木曜日, 9月 28, 2006

呉子(呉起)-尾崎秀樹(ほっき)

訳者の尾崎秀樹は実兄である尾崎秀実が関わったゾルゲ事件を究明したことで知られ、大衆文学研究家としても活躍、1999年に71才で没している。
訳者尾崎秀樹(ほつき)が思いを述べた「呉子の世界」10ページ、訳文60ページ、書き下し文30ページに過ぎない薄い小冊子ですので、あっと言う間に読了してしまいました。

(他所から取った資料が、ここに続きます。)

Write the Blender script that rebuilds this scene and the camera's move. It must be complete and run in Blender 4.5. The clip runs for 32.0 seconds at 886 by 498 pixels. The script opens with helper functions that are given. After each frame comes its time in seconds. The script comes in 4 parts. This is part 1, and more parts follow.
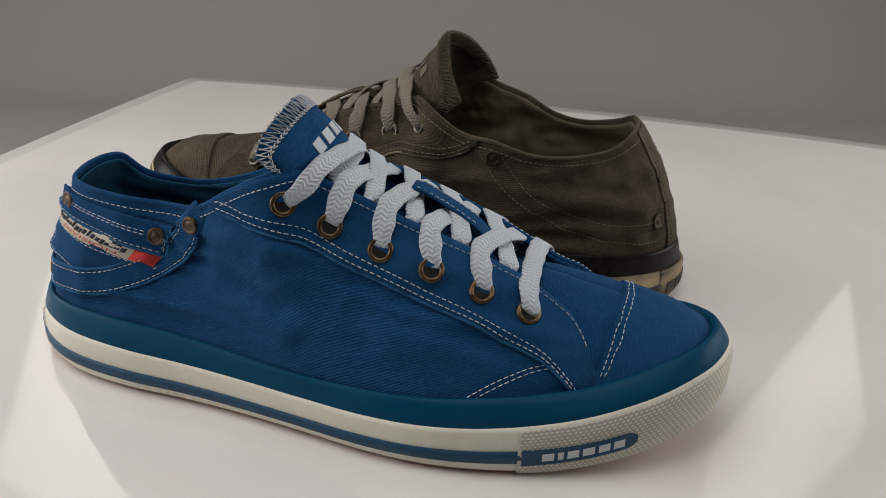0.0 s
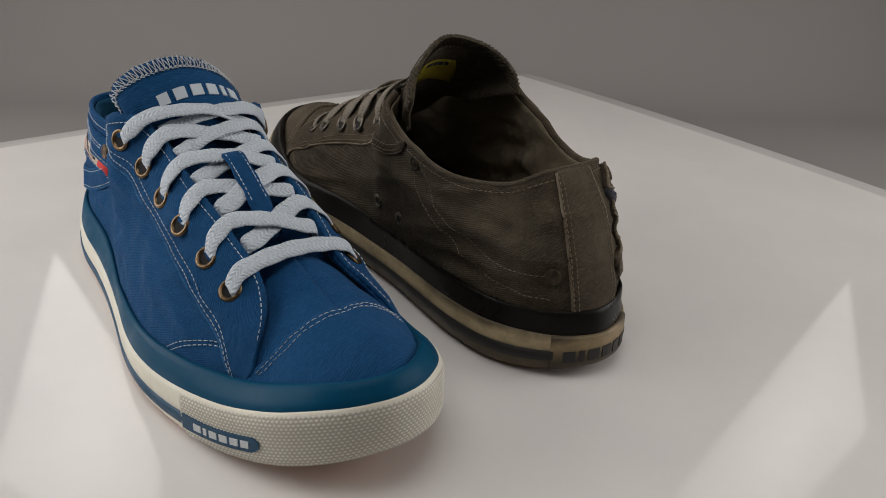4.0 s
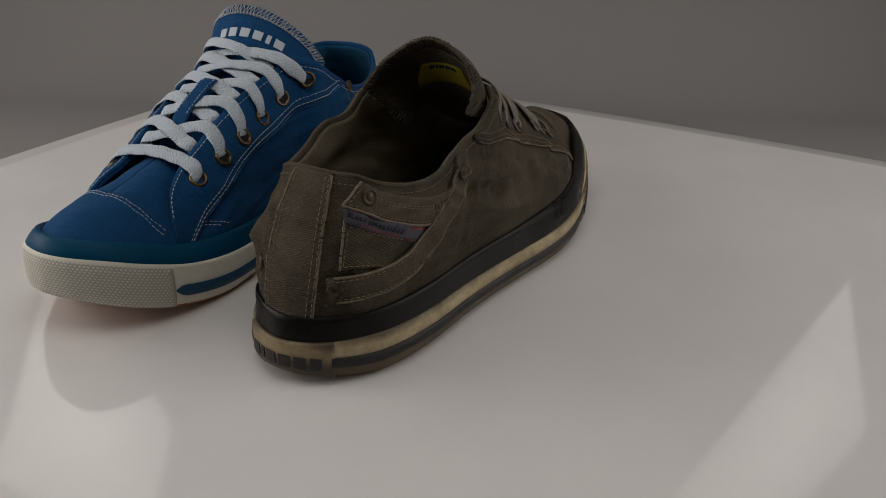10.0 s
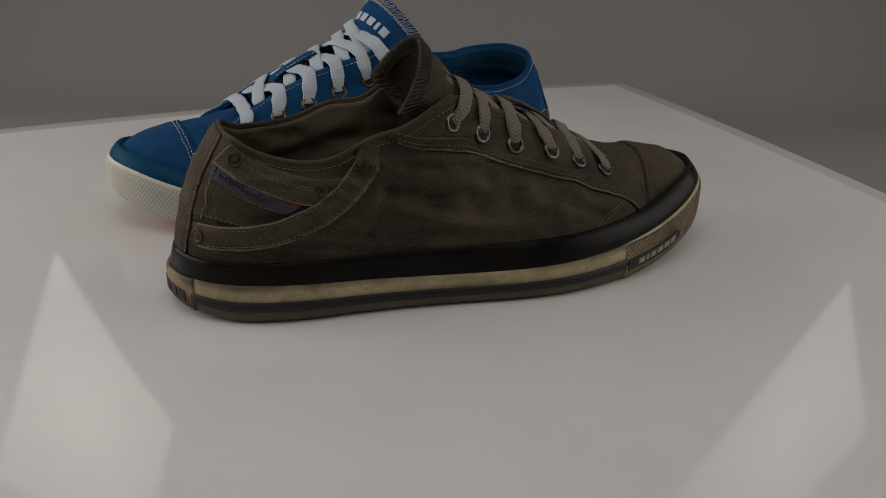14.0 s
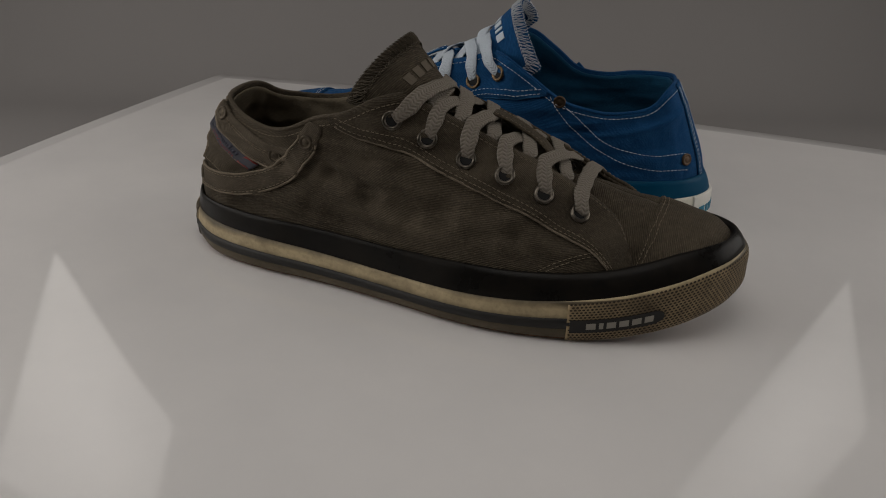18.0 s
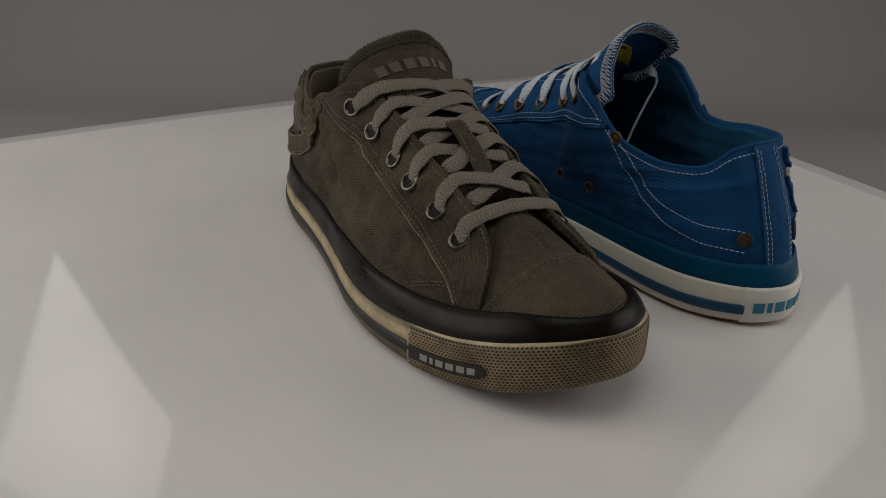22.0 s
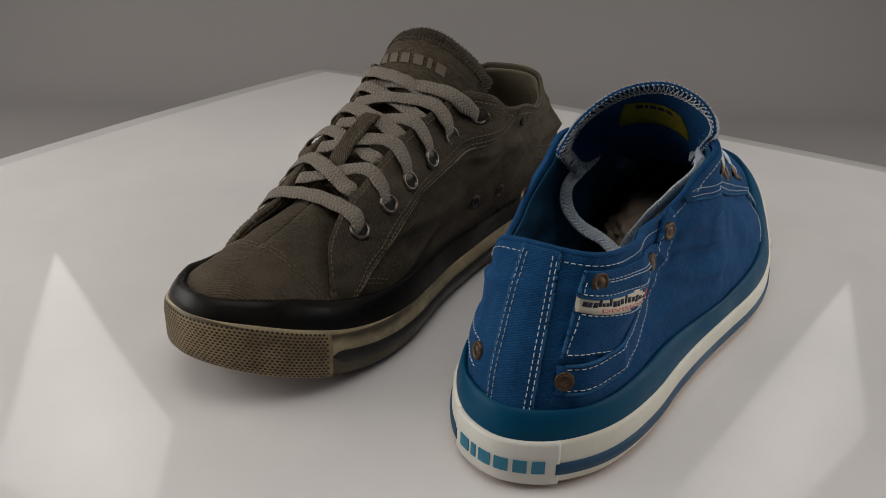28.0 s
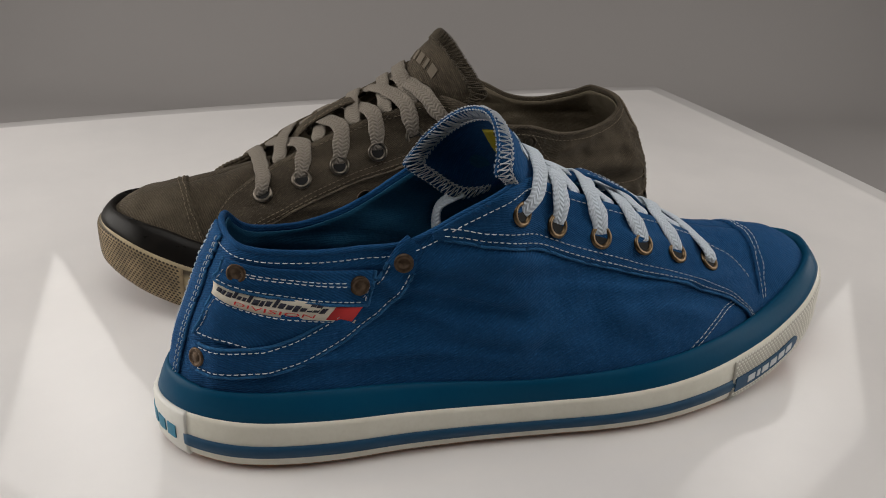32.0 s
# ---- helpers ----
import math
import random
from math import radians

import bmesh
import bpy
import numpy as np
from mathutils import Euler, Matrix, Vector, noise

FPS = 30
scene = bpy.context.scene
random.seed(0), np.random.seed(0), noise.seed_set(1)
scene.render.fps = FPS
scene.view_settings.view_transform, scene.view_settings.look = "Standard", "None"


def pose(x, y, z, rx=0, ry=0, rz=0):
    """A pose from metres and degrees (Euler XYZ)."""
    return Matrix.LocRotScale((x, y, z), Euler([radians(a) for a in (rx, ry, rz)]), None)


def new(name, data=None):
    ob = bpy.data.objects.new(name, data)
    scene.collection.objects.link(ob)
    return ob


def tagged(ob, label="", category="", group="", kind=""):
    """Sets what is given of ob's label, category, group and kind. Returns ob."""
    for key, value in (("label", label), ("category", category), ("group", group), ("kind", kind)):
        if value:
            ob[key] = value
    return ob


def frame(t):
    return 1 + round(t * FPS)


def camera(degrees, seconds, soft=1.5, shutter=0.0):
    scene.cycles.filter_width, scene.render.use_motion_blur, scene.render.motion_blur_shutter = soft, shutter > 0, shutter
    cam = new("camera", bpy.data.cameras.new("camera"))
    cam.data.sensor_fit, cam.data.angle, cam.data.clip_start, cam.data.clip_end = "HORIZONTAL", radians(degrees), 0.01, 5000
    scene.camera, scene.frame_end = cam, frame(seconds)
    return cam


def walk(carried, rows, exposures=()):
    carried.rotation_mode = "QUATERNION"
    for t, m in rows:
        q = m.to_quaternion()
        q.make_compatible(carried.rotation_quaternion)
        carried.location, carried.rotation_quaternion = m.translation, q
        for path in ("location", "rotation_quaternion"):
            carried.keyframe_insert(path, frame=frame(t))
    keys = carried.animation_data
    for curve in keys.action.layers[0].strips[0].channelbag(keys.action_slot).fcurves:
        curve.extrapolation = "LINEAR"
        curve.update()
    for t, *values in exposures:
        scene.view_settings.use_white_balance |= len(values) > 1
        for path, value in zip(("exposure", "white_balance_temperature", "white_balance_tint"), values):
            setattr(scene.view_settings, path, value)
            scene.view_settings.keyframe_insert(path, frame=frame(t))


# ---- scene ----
cam = camera(53.5, 32.0, soft=1.0)
EYE = (0.0, -0.442, 0.2159)
CAM_POSE = pose(*EYE, 90 - 25.38, 0, -1.2775) @ pose(0, 0, 0, 0, 0, 1.624)
walk(cam, [(0.0, CAM_POSE), (32.0, CAM_POSE)],
     exposures=[(0.0, 0.42), (3.0, 0.33), (5.5, 0.15), (8.0, -0.1), (13.0, -0.33), (17.0, -0.45), (20.5, -0.42), (23.0, -0.24), (25.3, -0.18), (28.0, 0.17), (32.0, 0.4)])

# ---- light: a photo tent with two side diffusers ----
world = bpy.data.worlds.new("world")
scene.world = world
world.use_nodes = True
world.node_tree.nodes["Background"].inputs[0].default_value = (1.0, 0.95, 0.92, 1)
world.node_tree.nodes["Background"].inputs[1].default_value = 0.05

PANEL_POWER, TOP_FILL_POWER = 1.95, 1.35
LEFT_POWER, RIGHT_POWER = 3.4, 2.3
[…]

呉子は戦国初期(2千数百年前)に、楚の国の宰相となった呉起の言葉を収録した兵書、孫子と共に広く読まれ、戦国末期には「家毎に孫呉の書を蔵す」(韓非子)と言われる程であった。司馬遷が史記列伝で「呉起は刻薄残暴、為に、我が身を亡う」と書きとめ、出世の為に妻を手にかけ、母の葬儀にも参列しない権力亡者の様に言われ、非情の兵家とみなされて来た。
郭沫若は「十批判書」(邦訳名「中国古代の思想家たち」)の中で、呉起の業績にふれ、その不幸は楚の悼王の死があまりに早かったことにある。もし悼王の死が遅れて、5年或いは10年の期間が呉起に与えられていれば、全てが安泰となり、秦の基礎を築いた法家である商鞅にも劣らぬ功績を認められたかも知れない。呉起の覇業が楚国で成功していれば、中国統一と言う偉業も又秦人の手に帰することは無かったであろうと評価する。
孫子と並んで呉子が、現代経営戦略の宝典とされる言われは、表面的には戦略・戦術を説いても、その基底には人間を見る普遍的な認識があり、多少の差はあれ戦争を罪悪とみる反省があって、その倫理的意識が平和への悲願を裏に秘めていたことも見落としてはなるまい。